The Simple pattern type is a system I am currently using that goes by the
following rules:
1. Designate the entire pattern as the literal part
1. If the literal part starts with ^ and is not followed by a ^ then the part
of the pattern that follows is considered the literal part and this pattern
will match any path that starts with the literal part, subject to the rules
regarding $ metacharacter.
2. If the literal part ends with $ and is not preceded by a $ then the literal
part becomes everything in the literal part that preceded the $, and this
pattern will match any path that ends with the literal part.
3. If the pattern consist of a ^ metacharacter part, a literal part, and a $
metacharacter part then the pattern will match only paths that exactly are the
literal part of the pattern.
This meets all of my current needs (grouping would be nice, but I think it
should be handled by the service, not in the resolver), and avoids the ugly
escaping needed for PERLCompat expressions that match against a path that contains
one or more of {$ versions, () xrefs, * subsegments}.
Sorry I didn't post this sooner, but just noticed it while working on the rails
resoolver db.
Thanks,
Bill Barnhill
i-names: =Bill.Barnhill, @communitivity*Bill.Barnhill
Don't know what an i-name is? Find out <a href=""http://2idi.com/grs/index.php?referral_code=communitivity">here</a>
Don't have an i-name? Get one <a href=""http://2idi.com/grs/index.php?referral_code=communitivity">here</a>
-----Original Message-----
From: Tan, William [mailto:William.Tan@neustar.biz]
Sent: Sat 11/12/2005 5:51 AM
To: xri@lists.oasis-open.org
Subject: [xri] Patterns
One more thing regarding patterns, we should probably state that the
local part should first be canonicalized according to the rules in the
syntax specs, i.e. by removing extra /./ and /../, and removing
unnecessary percent encoding.
wil.
________________________________
From: Tan, William [mailto:William.Tan@neustar.biz]
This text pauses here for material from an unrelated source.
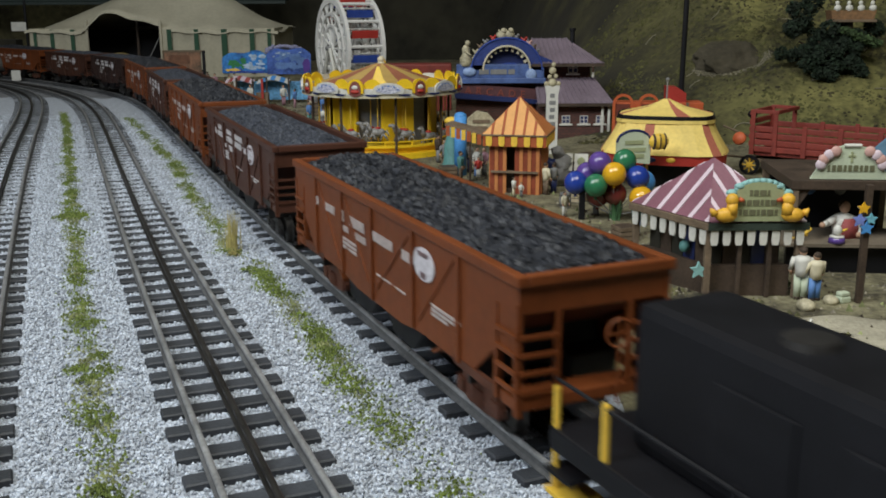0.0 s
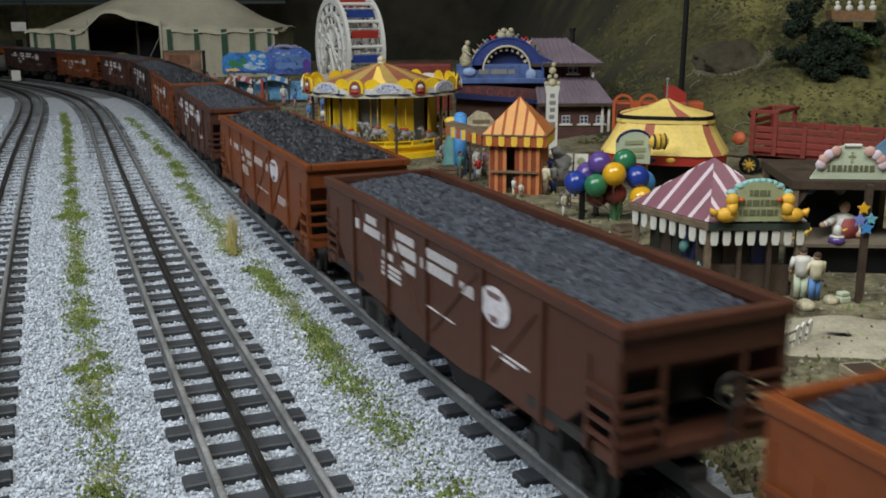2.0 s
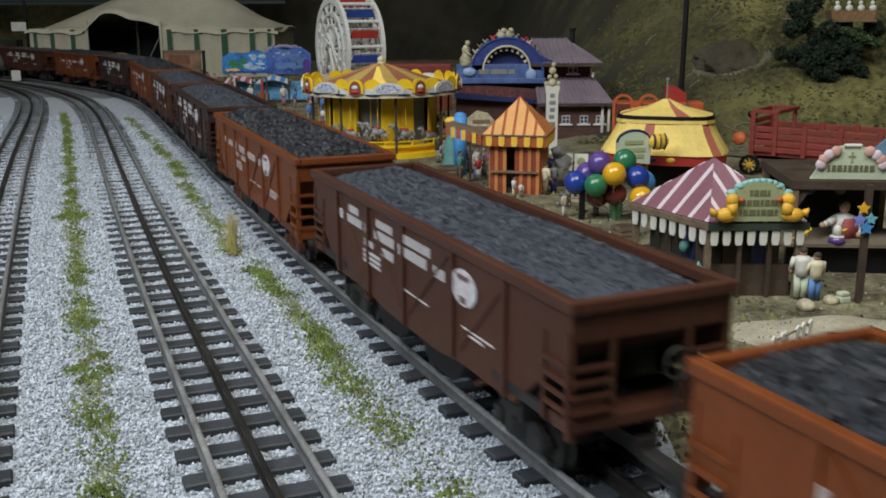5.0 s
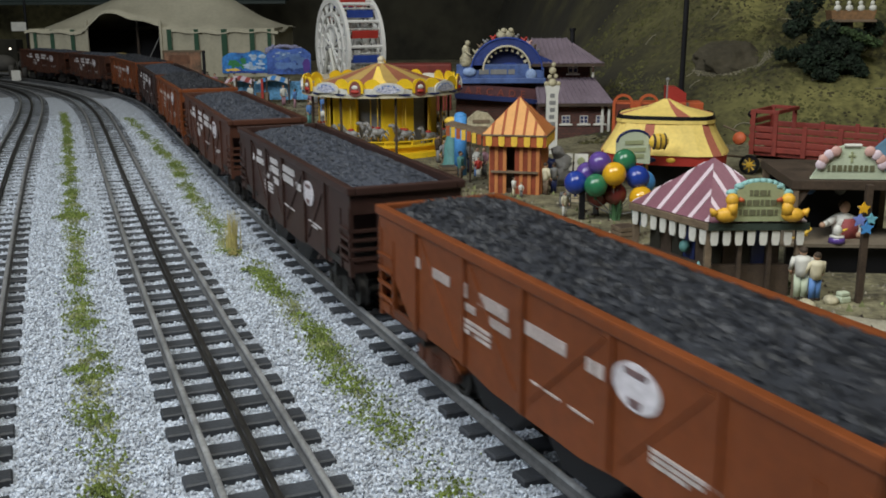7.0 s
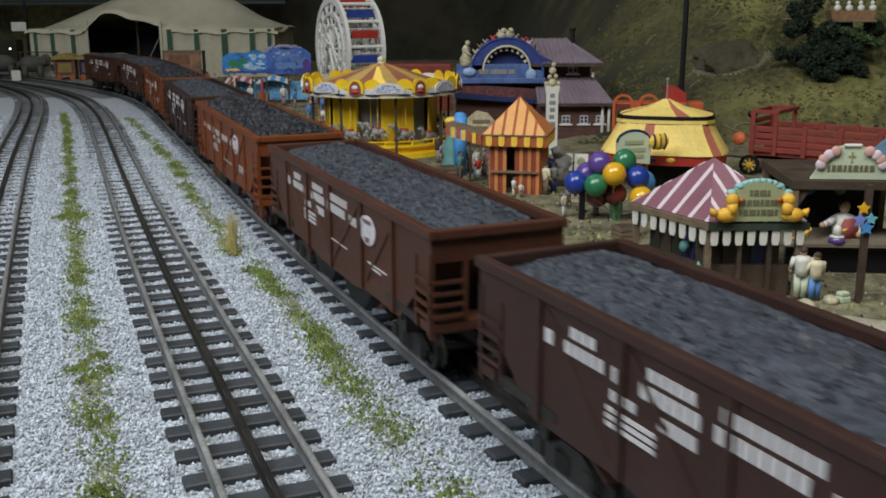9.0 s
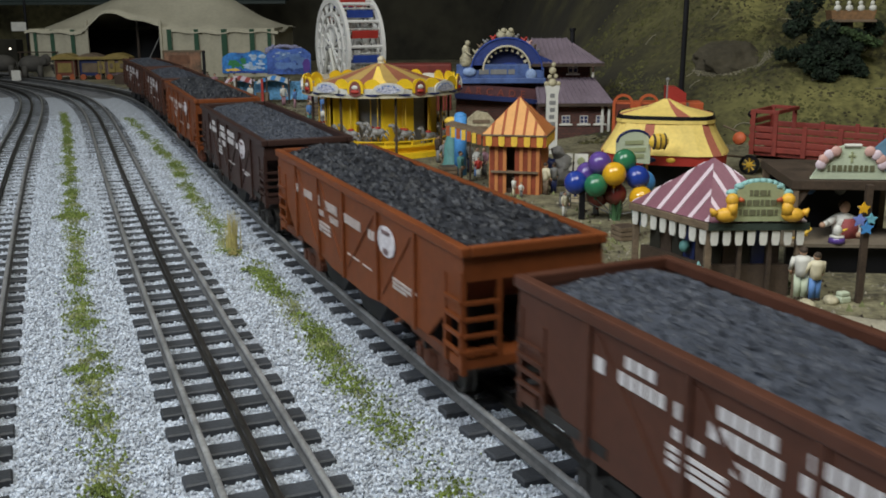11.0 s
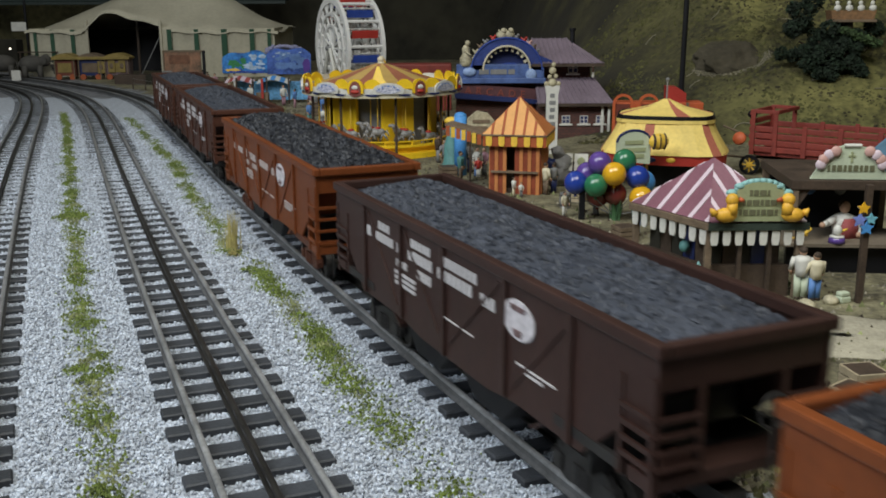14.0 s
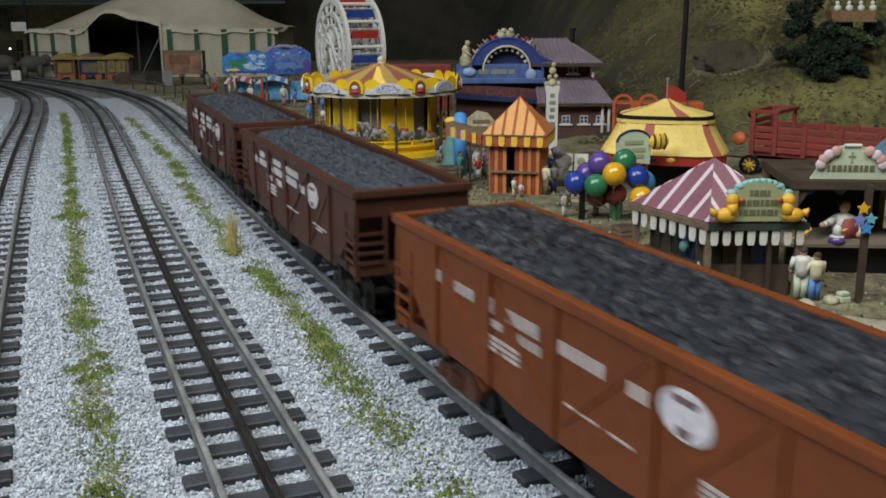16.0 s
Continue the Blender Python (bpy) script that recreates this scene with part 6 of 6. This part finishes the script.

Sent: Saturday, November 12, 2005 9:00 PM
To: Drummond Reed;
xri@lists.oasis-open.org
Subject: RE: [xri] XRI Resolution 2.0 Draft 09 comments
1. xrd:XRD/xrd:Service/xrd:Pattern - what flavor of regular expression
should the value be (perl-compatible, posix, etc.)? Is the full power of
regexp really required, why not just simple string comparison or prefix
matching?
### Great question. Dave was the original proposer of this feature -
I'll let him answer (others, please chime in on this.) I know you're
working on very high-volume HTTP proxy resolvers - what's your view of
the best tradeoff between comparison functionality and performance? ###
[Wil] I have 3 points of concern:
a) Performance-wise, because the number of regular expressions to
compile equals the number of Pattern tags (as opposed to a single
pattern matched against multiple candidates), it may be expensive for
proxy resolvers. However, I don't have concrete statistics to prove my
point.
b) If a regexp is valid but contains a logic error, there is no way for
the registry to verify.
c) Standard - which flavor of regular expression to use? Various regular
expression libraries support different options. If we support regular
expressions, users might ask: how to specify case insensitive match? How
to do negation? Are Unicode character properties (\p & \P) supported?